- _Task details_
Repeat the listing word for word. No pictures belong in the copy.

======== Data provided

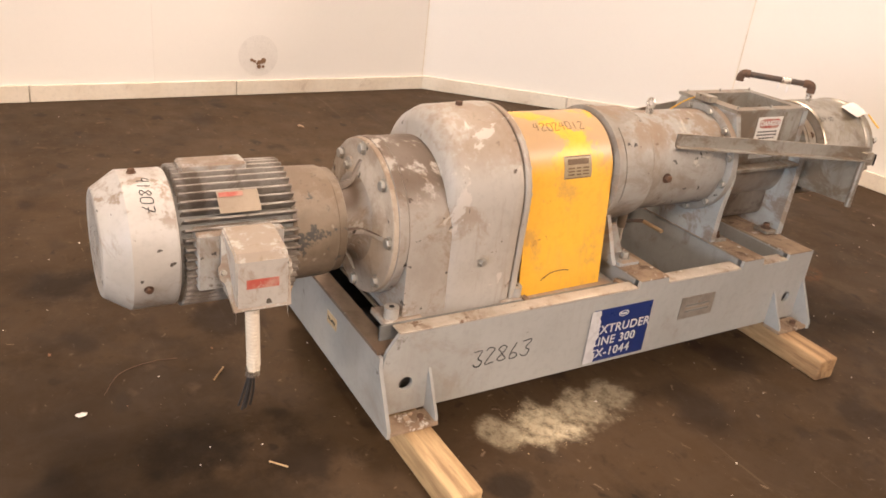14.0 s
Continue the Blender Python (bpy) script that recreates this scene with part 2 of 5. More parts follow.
box_paint = surface("terminal_box_paint", (0.44, 0.415, 0.375), (0.37, 0.335, 0.285), 6, 0.7, 0.48, 0, 50, 0.05, chips=(0.16, 0.13, 0.10), chip_level=0.67, chip_scale=12, dust=(0.25, 0.185, 0.125), dust_amount=0.7, dust_level=0.42, dust_scale=2.2, grime=(0.26, 0.19, 0.13), grime_level=0.52, grime_scale=9, grime_amount=0.7, nicks=(0.08, 0.07, 0.055))
fan_paint = surface("fan_cover_paint", (0.505, 0.49, 0.46), (0.43, 0.405, 0.36), 6, 0.7, 0.42, 0, 50, 0.05, chips=(0.13, 0.115, 0.10), chip_level=0.69, chip_scale=11, dust=(0.24, 0.17, 0.11), dust_amount=0.8, dust_level=0.53, grime=(0.28, 0.205, 0.14), grime_level=0.535, grime_scale=7, grime_amount=0.75, nicks=(0.07, 0.06, 0.05))
yellow_paint = surface("yellow_guard_enamel", (0.85, 0.48, 0.045), (0.80, 0.45, 0.06), 7, 0.5, 0.4, 0, 45, 0.04, chips=(0.45, 0.24, 0.06), chip_level=0.67, chip_scale=9, dust=(0.44, 0.32, 0.20), dust_amount=0.9, dust_level=0.40, dust_low=0.16, dust_scale=1.15, dust_rough=0.55, grime=(0.50, 0.30, 0.11), grime_level=0.51, grime_scale=6, grime_amount=0.6, streak=(0.6, 0.37, 0.09), streak_amount=0.35)
yellow_label = surface("yellow_label", (0.63, 0.355, 0.055), (0.52, 0.30, 0.075), 12, 0.8, 0.5, 0, 60, 0.03, chips=(0.44, 0.39, 0.32), chip_level=0.56, chip_scale=13, grime=(0.36, 0.24, 0.11), grime_level=0.47, grime_scale=8, grime_amount=0.7)
label_brown = surface("label_dark_brown", (0.13, 0.085, 0.045), (0.20, 0.13, 0.07), 25, 0.6, 0.6, bump=0)
worn_letter = surface("worn_label_print", (0.10, 0.068, 0.036), (0.17, 0.11, 0.05), 25, 0.8, 0.6, bump=0, chips=(0.52, 0.31, 0.07), chip_level=0.57, chip_scale=17)
label_white = surface("label_white", (0.78, 0.76, 0.72), (0.66, 0.62, 0.56), 20, 0.5, 0.5, bump=0)
label_red = surface("label_red", (0.40, 0.085, 0.06), (0.46, 0.28, 0.22), 22, 0.9, 0.5, bump=0, chips=(0.52, 0.45, 0.38), chip_level=0.62, chip_scale=30)
ink = surface("black_ink", (0.02, 0.02, 0.02), (0.04, 0.04, 0.04), 30, 0.5, 0.6, bump=0)
sign_blue = surface("sign_blue", (0.014, 0.03, 0.14), (0.02, 0.04, 0.17), 6, 0.5, 0.32, bump=0.02)
sign_letter = surface("sign_letter_white", (0.58, 0.58, 0.59), (0.46, 0.46, 0.48), 30, 0.6, 0.5, bump=0)
silver_plate = surface("silver_nameplate", (0.36, 0.335, 0.295), (0.25, 0.22, 0.185), 18, 0.8, 0.4, 0.4, bump=0.05, chips=(0.25, 0.18, 0.12), chip_level=0.6, chip_scale=24)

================

- _Solution to the exercise_
14.0 s
Continue the Blender Python (bpy) script that recreates this scene with part 2 of 5. More parts follow.
box_paint = surface("terminal_box_paint", (0.44, 0.415, 0.375), (0.37, 0.335, 0.285), 6, 0.7, 0.48, 0, 50, 0.05, chips=(0.16, 0.13, 0.10), chip_level=0.67, chip_scale=12, dust=(0.25, 0.185, 0.125), dust_amount=0.7, dust_level=0.42, dust_scale=2.2, grime=(0.26, 0.19, 0.13), grime_level=0.52, grime_scale=9, grime_amount=0.7, nicks=(0.08, 0.07, 0.055))
fan_paint = surface("fan_cover_paint", (0.505, 0.49, 0.46), (0.43, 0.405, 0.36), 6, 0.7, 0.42, 0, 50, 0.05, chips=(0.13, 0.115, 0.10), chip_level=0.69, chip_scale=11, dust=(0.24, 0.17, 0.11), dust_amount=0.8, dust_level=0.53, grime=(0.28, 0.205, 0.14), grime_level=0.535, grime_scale=7, grime_amount=0.75, nicks=(0.07, 0.06, 0.05))
yellow_paint = surface("yellow_guard_enamel", (0.85, 0.48, 0.045), (0.80, 0.45, 0.06), 7, 0.5, 0.4, 0, 45, 0.04, chips=(0.45, 0.24, 0.06), chip_level=0.67, chip_scale=9, dust=(0.44, 0.32, 0.20), dust_amount=0.9, dust_level=0.40, dust_low=0.16, dust_scale=1.15, dust_rough=0.55, grime=(0.50, 0.30, 0.11), grime_level=0.51, grime_scale=6, grime_amount=0.6, streak=(0.6, 0.37, 0.09), streak_amount=0.35)
yellow_label = surface("yellow_label", (0.63, 0.355, 0.055), (0.52, 0.30, 0.075), 12, 0.8, 0.5, 0, 60, 0.03, chips=(0.44, 0.39, 0.32), chip_level=0.56, chip_scale=13, grime=(0.36, 0.24, 0.11), grime_level=0.47, grime_scale=8, grime_amount=0.7)
label_brown = surface("label_dark_brown", (0.13, 0.085, 0.045), (0.20, 0.13, 0.07), 25, 0.6, 0.6, bump=0)
worn_letter = surface("worn_label_print", (0.10, 0.068, 0.036), (0.17, 0.11, 0.05), 25, 0.8, 0.6, bump=0, chips=(0.52, 0.31, 0.07), chip_level=0.57, chip_scale=17)
label_white = surface("label_white", (0.78, 0.76, 0.72), (0.66, 0.62, 0.56), 20, 0.5, 0.5, bump=0)
label_red = surface("label_red", (0.40, 0.085, 0.06), (0.46, 0.28, 0.22), 22, 0.9, 0.5, bump=0, chips=(0.52, 0.45, 0.38), chip_level=0.62, chip_scale=30)
ink = surface("black_ink", (0.02, 0.02, 0.02), (0.04, 0.04, 0.04), 30, 0.5, 0.6, bump=0)
sign_blue = surface("sign_blue", (0.014, 0.03, 0.14), (0.02, 0.04, 0.17), 6, 0.5, 0.32, bump=0.02)
sign_letter = surface("sign_letter_white", (0.58, 0.58, 0.59), (0.46, 0.46, 0.48), 30, 0.6, 0.5, bump=0)
silver_plate = surface("silver_nameplate", (0.36, 0.335, 0.295), (0.25, 0.22, 0.185), 18, 0.8, 0.4, 0.4, bump=0.05, chips=(0.25, 0.18, 0.12), chip_level=0.6, chip_scale=24)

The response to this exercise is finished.